I don't usually like to include the trades' potential sales assessments, but this one's too nice to let slip: "Like his previous films, The Source boasts an Arthouse for Beginners appeal that could reach broad audiences beyond Europe."

"In a scenic hamlet where the long-suffering women labor like beasts of burden and produce children like breeding machines, their hot-tempered men folk claim their patriarchal right to lounge around drinking tea and playing cards while being waited on hand and foot," explains Alissa Simon in Variety. "Young wife Leila, an outsider from the more easygoing south, is concerned by the number of miscarriage-triggering accidents occurring on the steep mountain path the femmes tread each day to fetch water. Her suggestion that the males pitch in until a pipeline is installed draws scorn from her nasty mother-in-law, Fatima (Hiam Abbass), who continually agitates for her son to repudiate the barren Leila. Supported by feisty widowed neighbor Old Warhorse (Biyouna) and free-thinking schoolteacher hubby Sami (Saleh Bakri, The Band's Visit), Leila proposes a no-nookie regime until the situation change…. The script, following the Mihaileanu formula of equal parts schmaltz and stereotype, tosses in half a dozen underdeveloped side plots in order to tick off issues."
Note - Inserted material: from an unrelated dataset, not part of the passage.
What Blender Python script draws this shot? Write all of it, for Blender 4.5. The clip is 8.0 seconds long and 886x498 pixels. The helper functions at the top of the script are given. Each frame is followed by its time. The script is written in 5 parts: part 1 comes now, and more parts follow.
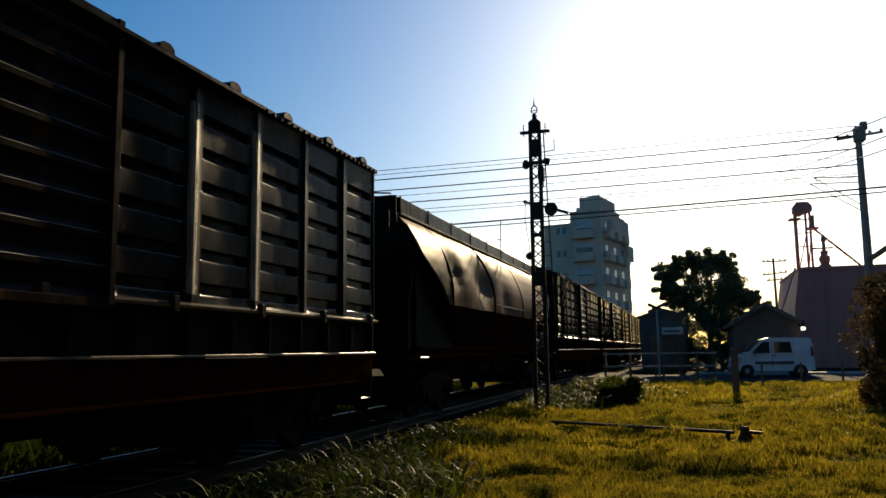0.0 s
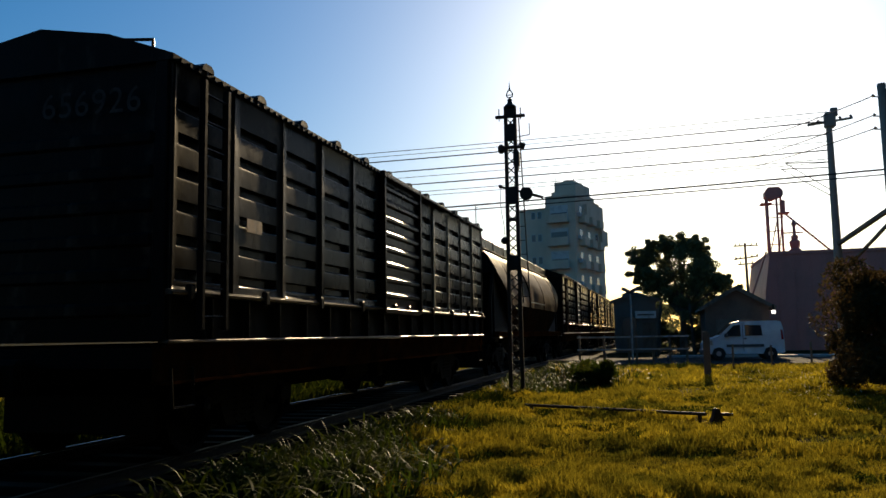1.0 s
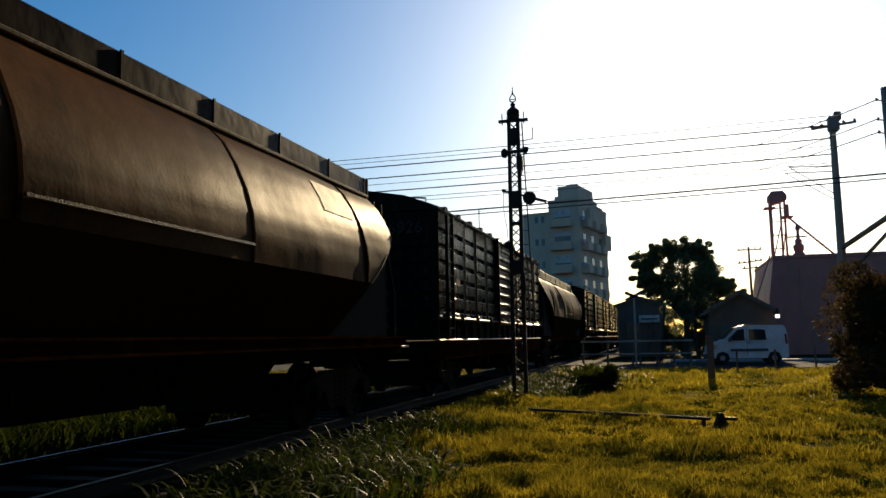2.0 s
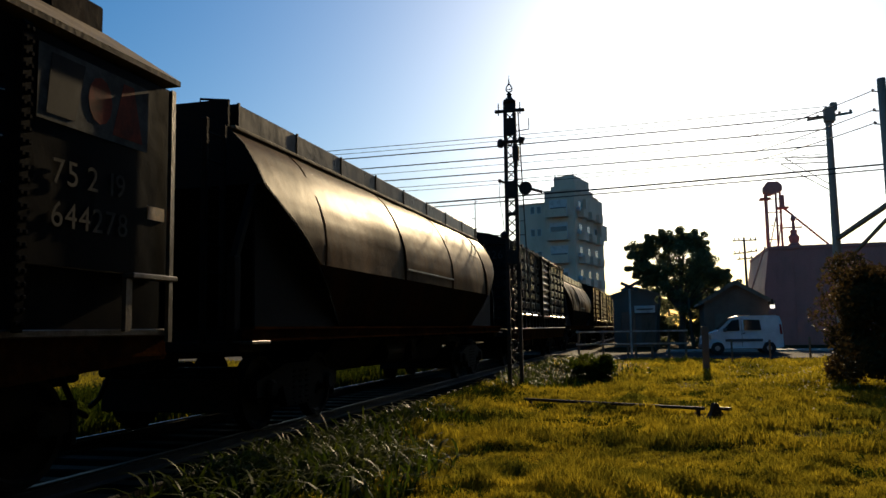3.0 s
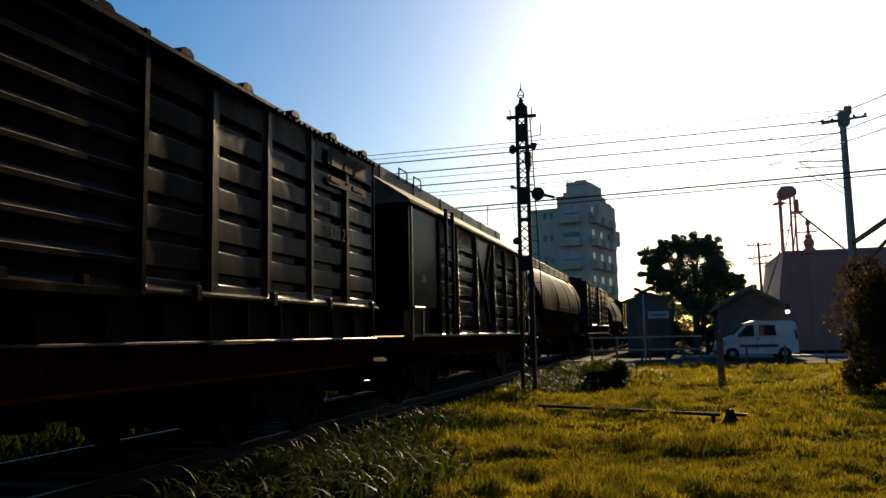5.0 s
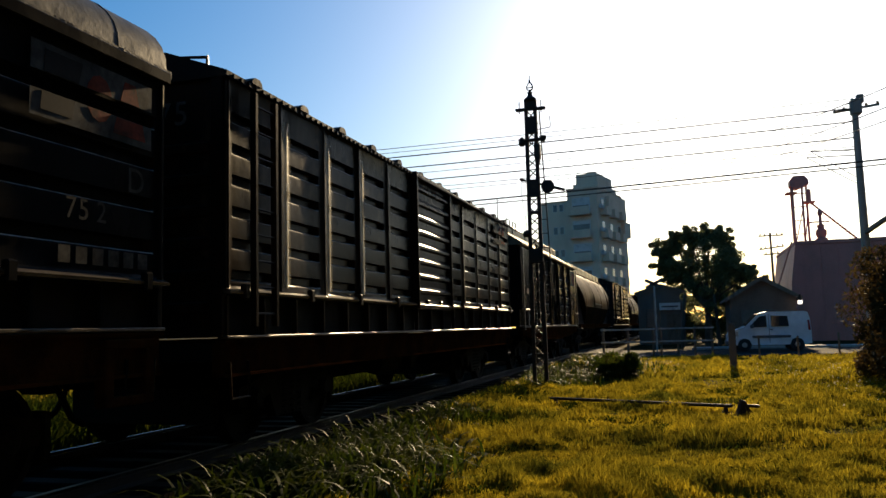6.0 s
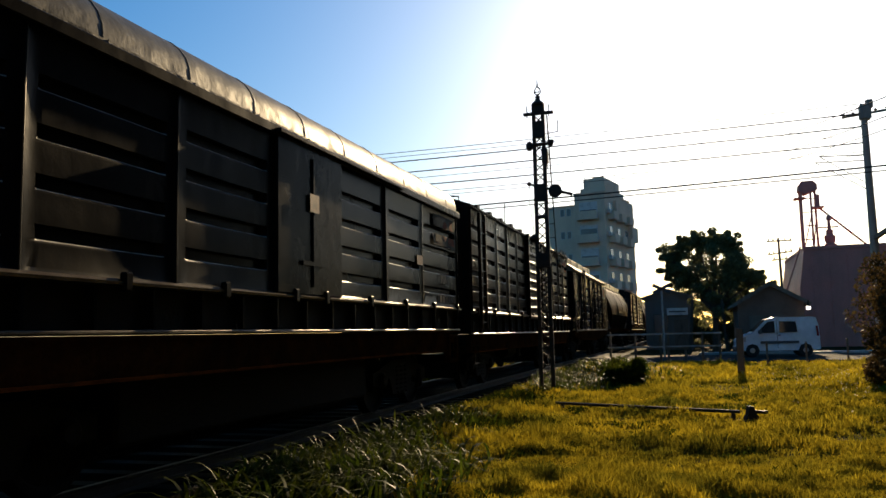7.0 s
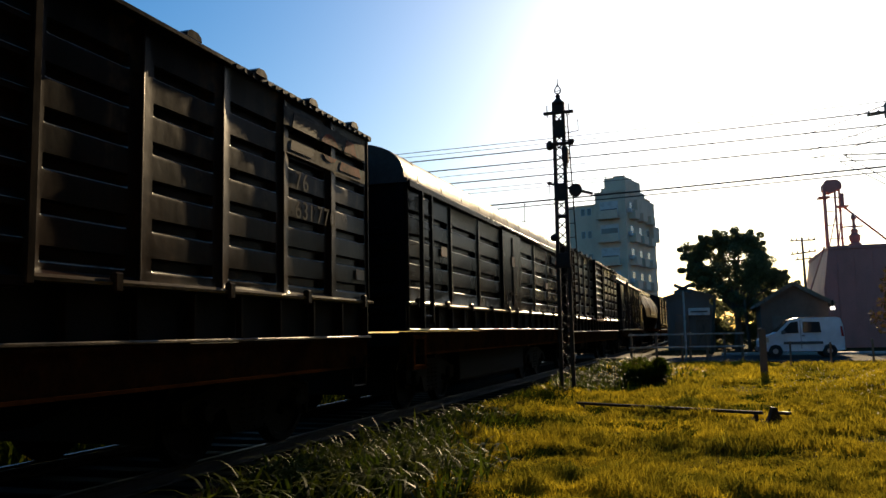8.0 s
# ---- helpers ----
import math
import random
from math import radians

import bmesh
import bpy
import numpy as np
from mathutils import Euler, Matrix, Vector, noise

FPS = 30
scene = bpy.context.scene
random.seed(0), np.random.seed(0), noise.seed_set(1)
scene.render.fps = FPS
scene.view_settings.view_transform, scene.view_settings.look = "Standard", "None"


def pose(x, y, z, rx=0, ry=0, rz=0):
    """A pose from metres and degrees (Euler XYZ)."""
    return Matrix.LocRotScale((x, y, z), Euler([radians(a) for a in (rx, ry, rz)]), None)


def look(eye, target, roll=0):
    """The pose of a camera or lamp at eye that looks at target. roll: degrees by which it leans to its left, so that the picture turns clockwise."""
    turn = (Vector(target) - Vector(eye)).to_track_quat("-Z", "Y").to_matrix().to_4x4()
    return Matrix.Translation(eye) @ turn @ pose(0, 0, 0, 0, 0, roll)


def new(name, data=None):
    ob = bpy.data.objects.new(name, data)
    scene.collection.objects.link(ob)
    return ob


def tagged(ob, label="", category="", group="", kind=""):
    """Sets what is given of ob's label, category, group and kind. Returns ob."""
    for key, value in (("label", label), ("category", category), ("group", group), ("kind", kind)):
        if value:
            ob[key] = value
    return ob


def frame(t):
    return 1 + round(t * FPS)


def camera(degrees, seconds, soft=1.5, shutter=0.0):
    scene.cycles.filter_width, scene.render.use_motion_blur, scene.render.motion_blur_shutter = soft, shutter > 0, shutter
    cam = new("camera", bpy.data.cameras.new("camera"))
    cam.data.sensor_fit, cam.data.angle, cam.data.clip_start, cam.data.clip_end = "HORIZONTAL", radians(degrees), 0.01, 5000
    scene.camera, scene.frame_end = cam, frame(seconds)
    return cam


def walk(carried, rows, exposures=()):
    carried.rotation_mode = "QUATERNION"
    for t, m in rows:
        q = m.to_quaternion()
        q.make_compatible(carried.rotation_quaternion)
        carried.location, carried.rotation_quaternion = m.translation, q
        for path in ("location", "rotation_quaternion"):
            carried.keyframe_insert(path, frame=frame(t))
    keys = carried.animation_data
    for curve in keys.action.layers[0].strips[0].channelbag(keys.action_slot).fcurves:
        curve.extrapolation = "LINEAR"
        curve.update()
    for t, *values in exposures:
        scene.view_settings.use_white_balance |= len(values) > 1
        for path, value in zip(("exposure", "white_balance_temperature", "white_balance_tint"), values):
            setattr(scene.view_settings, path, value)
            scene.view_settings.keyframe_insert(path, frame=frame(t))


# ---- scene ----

# camera: a person stands on the grass and holds it, so it turns a little and stays in place
cam = camera(57.8, 8.0)
EYE = (0.0, 0.0, 1.45)
VIEW = [  # seconds, yaw, pitch, lean in degrees
    (0, 16.84, 7.22, 0.72),
    (0.5, 16.19, 6.75, 1.14),
    (1, 15.09, 6.09, 0.94),
    (1.5, 14.66, 6.21, -0.02),
    (1.7, 15.42, 6.50, 0.90),
    (3, 15.04, 5.69, 0.89),
    (3.5, 15.62, 6.42, 0.70),
    (4, 15.13, 6.45, 1.10),
    (4.5, 15.49, 6.26, 1.24),
    (5.8, 16.66, 6.00, 1.09),
    (6, 16.67, 5.71, 1.54),
    (6.5, 16.65, 6.03, 1.14),
    (7, 17.17, 6.01, 1.27),
    (7.5, 18.07, 5.68, 0.59),
    (8, 18.60, 6.01, 1.12),
]
walk(cam, [(t, pose(*EYE, 90 + p, 0, y) @ pose(0, 0, 0, 0, 0, -r)) for t, y, p, r in VIEW], exposures=[(0.0, 0.3, 7100, 10), (1.5, 0.34, 7150, 10), (4.5, 0.36, 7200, 10), (6.0, 0.68, 7450, 11), (8.0, 0.74, 7500, 11)])

# ---- light ----
SUN_AZ, SUN_EL = 2.5, 20.0  # degrees to the right of the track, and above the horizon
world = bpy.data.worlds.new("sky")
scene.world = world
world.use_nodes = True
wn = world.node_tree
sky = wn.nodes.new("ShaderNodeTexSky")
sky.sky_type, sky.sun_disc = "NISHITA", False
sky.sun_elevation, sky.sun_rotation = radians(SUN_EL), radians(SUN_AZ)
sky.air_density, sky.dust_density, sky.ozone_density = 1.15, 1.0, 5.5
wn.nodes["Background"].inputs["Strength"].default_value = 0.085
deep = wn.nodes.new("ShaderNodeHueSaturation")  # a clear, deep blue evening sky
deep.inputs["Saturation"].default_value = 1.32
wn.links.new(sky.outputs[0], deep.inputs["Color"])
wn.links.new(deep.outputs[0], wn.nodes["Background"].inputs["Color"])
sun = new("sun", bpy.data.lights.new("sun", "SUN"))
sun.data.energy, sun.data.angle, sun.data.color = 5.0, radians(0.5), (1.0, 0.8, 0.52)
_a, _e = radians(SUN_AZ), radians(SUN_EL)
sun.matrix_world = look((0, 0, 30), (-math.sin(_a) * math.cos(_e), -math.cos(_a) * math.cos(_e), 30 - math.sin(_e)))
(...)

"Beautifully photographed amongst the harsh light of the dry, desert landscapes, The Source frequently feels like a musical and the women constantly burst into song as a way of expressing their feelings and grievances." Allan Hunter in Screen: "It would not be entirely surprising to see the film translated into a Broadway show with the sweep of Seven Brides for Seven Brothers or Fiddler on the Roof."

 



Grades are way, way low at Micropsia.